* [WRITTEN EXERCISE]: Please copy every line of the records below that holds the word "this".

* [INFORMATION SUPPLIED]:
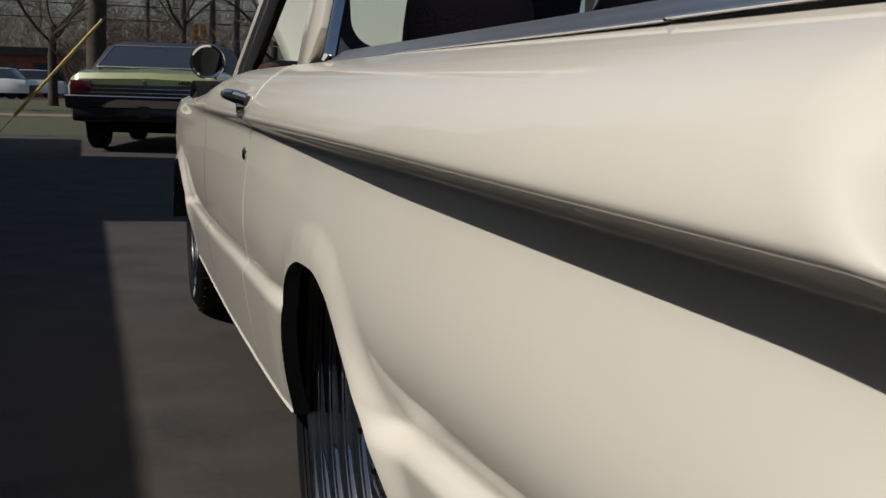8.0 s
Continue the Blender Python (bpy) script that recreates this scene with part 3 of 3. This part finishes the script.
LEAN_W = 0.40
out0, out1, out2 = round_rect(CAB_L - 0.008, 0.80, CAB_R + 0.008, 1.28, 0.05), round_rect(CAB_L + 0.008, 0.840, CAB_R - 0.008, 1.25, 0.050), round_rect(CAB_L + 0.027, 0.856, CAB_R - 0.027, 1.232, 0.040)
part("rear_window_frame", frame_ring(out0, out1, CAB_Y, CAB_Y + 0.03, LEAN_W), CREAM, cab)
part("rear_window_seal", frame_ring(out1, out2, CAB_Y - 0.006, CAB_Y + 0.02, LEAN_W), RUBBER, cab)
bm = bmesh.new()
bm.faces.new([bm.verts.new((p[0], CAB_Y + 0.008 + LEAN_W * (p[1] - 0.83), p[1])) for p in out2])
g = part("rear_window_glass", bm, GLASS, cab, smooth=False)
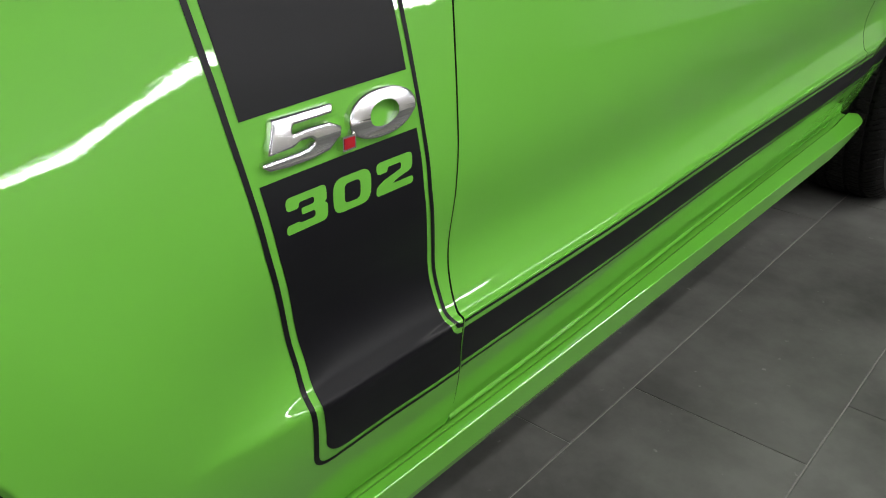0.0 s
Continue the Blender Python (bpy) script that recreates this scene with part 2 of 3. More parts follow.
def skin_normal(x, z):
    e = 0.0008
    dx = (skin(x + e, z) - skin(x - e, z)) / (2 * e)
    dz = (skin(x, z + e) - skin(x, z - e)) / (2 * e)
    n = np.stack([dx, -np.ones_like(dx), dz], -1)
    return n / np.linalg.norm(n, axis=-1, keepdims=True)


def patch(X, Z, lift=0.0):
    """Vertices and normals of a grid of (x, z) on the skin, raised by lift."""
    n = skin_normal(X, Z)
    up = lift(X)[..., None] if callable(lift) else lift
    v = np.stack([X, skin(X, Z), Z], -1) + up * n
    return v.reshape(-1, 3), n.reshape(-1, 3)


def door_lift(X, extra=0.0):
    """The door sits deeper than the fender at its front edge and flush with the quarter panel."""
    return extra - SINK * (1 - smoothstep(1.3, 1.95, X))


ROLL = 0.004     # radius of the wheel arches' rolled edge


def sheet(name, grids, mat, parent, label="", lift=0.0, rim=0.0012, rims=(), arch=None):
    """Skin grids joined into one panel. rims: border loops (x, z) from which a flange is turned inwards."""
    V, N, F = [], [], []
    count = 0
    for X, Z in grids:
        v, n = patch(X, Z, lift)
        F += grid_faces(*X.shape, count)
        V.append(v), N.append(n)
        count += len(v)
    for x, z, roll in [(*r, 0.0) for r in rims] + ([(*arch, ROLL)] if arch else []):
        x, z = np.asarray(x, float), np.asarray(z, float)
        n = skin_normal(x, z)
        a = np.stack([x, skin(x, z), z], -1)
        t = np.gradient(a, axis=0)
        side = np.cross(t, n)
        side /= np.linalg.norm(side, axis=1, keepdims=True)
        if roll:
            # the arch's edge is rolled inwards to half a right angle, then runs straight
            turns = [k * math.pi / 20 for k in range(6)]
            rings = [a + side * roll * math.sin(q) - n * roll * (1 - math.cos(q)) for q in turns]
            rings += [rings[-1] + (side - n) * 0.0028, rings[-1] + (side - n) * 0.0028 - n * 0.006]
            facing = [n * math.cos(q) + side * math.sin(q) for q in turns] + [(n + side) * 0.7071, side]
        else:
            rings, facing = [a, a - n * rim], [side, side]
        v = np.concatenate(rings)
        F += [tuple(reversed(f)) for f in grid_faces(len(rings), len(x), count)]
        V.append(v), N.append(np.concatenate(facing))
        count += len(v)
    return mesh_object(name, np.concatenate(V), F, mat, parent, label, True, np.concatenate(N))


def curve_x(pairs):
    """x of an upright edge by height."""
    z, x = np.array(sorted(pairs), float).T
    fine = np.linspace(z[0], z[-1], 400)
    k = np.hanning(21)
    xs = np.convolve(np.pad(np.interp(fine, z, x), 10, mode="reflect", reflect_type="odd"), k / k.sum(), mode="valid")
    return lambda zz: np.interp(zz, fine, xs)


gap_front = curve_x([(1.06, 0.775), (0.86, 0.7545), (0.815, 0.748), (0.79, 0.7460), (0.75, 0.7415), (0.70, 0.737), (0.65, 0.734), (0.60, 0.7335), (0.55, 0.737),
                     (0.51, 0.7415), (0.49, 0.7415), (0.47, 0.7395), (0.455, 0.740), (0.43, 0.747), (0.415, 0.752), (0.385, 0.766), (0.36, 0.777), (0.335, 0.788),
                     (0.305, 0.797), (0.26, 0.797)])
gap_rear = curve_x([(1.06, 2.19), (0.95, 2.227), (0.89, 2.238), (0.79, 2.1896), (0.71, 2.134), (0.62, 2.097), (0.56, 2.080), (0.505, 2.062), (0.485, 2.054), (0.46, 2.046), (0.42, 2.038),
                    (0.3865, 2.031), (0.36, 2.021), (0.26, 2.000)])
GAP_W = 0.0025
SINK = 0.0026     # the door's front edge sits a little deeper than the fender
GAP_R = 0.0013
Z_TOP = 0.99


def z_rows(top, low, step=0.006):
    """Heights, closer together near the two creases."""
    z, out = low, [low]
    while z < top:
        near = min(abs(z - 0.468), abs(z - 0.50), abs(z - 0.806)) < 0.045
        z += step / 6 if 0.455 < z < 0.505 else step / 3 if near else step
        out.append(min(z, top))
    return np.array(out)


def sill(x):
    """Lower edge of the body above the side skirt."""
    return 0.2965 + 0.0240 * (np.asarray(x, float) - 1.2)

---

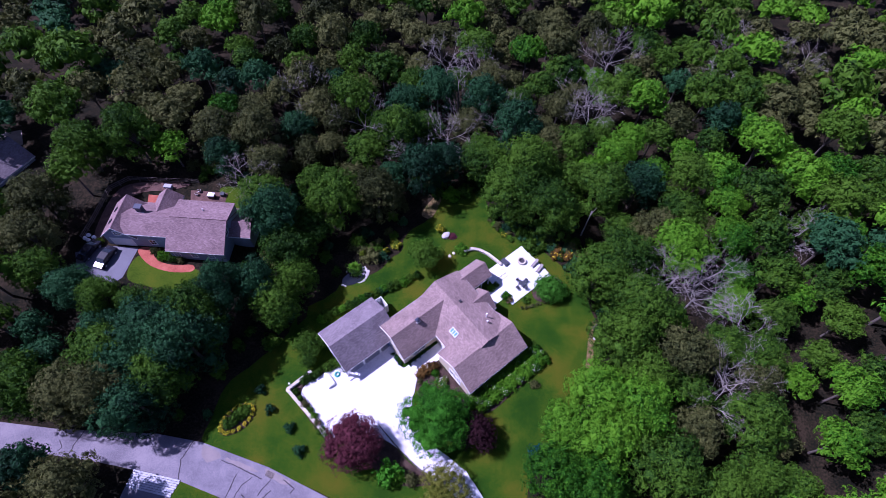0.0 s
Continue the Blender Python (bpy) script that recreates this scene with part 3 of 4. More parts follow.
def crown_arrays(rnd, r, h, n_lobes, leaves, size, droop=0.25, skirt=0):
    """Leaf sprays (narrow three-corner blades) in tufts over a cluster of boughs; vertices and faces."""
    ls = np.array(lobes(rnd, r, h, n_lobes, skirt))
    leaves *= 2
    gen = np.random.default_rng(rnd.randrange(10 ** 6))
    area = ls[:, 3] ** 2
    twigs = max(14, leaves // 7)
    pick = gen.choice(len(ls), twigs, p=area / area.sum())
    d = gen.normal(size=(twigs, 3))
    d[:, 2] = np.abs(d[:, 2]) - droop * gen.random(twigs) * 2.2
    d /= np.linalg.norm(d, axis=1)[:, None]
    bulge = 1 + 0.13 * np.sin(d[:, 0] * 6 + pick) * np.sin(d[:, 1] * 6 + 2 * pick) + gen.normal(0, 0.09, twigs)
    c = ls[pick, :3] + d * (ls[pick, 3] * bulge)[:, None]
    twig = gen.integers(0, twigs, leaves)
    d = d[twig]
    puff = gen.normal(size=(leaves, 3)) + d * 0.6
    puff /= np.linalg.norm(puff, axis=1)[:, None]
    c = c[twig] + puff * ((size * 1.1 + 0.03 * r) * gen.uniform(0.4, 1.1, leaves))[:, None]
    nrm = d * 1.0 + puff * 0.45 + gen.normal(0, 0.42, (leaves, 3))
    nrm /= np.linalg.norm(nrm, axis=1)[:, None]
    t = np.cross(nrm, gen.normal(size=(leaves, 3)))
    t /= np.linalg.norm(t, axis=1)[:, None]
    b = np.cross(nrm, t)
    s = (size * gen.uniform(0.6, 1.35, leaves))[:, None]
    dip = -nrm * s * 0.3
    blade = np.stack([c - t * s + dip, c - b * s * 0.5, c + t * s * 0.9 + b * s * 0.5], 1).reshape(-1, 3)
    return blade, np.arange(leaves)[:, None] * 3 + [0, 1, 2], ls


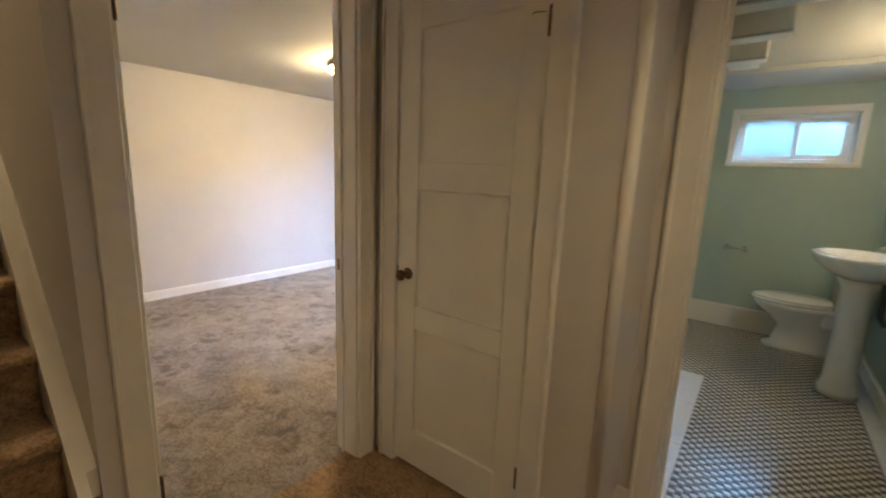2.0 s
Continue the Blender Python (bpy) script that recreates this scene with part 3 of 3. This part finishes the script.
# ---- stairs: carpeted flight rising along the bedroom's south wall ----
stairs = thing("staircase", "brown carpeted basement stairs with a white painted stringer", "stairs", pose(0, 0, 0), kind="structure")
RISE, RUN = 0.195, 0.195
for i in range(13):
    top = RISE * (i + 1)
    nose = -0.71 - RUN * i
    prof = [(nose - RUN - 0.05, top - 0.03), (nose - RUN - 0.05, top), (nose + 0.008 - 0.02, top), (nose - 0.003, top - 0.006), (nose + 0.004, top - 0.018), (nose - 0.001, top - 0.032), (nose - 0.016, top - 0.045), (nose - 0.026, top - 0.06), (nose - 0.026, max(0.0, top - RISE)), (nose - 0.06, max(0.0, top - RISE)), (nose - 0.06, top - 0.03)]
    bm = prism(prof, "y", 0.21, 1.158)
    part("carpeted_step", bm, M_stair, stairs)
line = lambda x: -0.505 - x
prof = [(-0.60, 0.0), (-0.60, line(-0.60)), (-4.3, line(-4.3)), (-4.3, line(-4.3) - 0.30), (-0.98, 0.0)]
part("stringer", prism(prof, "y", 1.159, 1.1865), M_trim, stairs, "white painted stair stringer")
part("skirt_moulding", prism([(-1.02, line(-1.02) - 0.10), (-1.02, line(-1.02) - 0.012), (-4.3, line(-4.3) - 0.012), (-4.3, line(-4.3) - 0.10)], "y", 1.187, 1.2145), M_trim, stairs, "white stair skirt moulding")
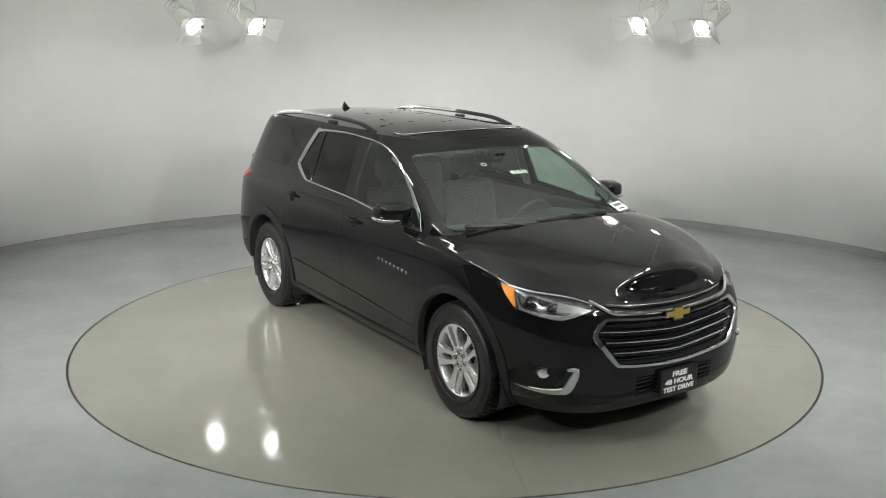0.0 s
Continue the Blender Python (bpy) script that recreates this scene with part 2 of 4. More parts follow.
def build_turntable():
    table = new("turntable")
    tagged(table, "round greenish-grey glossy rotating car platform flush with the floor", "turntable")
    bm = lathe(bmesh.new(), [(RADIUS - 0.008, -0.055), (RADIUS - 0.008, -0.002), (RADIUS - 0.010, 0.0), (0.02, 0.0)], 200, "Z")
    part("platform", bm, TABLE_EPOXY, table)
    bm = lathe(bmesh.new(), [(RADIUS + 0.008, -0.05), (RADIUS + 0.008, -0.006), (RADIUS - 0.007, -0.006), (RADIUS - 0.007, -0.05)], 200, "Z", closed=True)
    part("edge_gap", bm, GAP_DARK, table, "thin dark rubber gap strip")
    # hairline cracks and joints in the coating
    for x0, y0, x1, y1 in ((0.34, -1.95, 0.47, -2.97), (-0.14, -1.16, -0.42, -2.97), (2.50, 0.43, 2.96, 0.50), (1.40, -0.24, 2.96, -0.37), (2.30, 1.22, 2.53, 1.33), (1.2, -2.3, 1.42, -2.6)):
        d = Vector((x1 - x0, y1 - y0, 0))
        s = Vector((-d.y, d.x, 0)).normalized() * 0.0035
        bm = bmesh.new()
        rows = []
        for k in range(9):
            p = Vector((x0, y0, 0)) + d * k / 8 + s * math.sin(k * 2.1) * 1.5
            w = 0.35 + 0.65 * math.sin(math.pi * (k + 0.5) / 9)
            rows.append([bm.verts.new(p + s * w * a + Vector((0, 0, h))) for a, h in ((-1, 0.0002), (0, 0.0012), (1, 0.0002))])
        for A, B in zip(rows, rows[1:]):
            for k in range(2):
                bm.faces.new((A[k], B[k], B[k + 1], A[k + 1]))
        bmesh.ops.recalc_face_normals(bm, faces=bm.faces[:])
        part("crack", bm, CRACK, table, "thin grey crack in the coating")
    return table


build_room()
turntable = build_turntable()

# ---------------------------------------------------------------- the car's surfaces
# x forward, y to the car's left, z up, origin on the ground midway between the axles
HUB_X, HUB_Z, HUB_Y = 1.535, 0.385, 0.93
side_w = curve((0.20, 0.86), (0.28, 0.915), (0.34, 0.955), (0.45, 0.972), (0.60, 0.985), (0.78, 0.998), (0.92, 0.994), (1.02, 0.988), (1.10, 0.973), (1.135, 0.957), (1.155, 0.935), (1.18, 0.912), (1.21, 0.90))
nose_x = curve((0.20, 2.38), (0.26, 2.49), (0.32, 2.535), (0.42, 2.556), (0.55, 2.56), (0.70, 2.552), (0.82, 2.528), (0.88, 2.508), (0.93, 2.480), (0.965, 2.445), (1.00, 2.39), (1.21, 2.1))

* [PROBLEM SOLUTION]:
Continue the Blender Python (bpy) script that recreates this scene with part 3 of 3. This part finishes the script.
Continue the Blender Python (bpy) script that recreates this scene with part 2 of 3. More parts follow.
Continue the Blender Python (bpy) script that recreates this scene with part 3 of 4. More parts follow.
Continue the Blender Python (bpy) script that recreates this scene with part 3 of 3. This part finishes the script.
Continue the Blender Python (bpy) script that recreates this scene with part 2 of 4. More parts follow.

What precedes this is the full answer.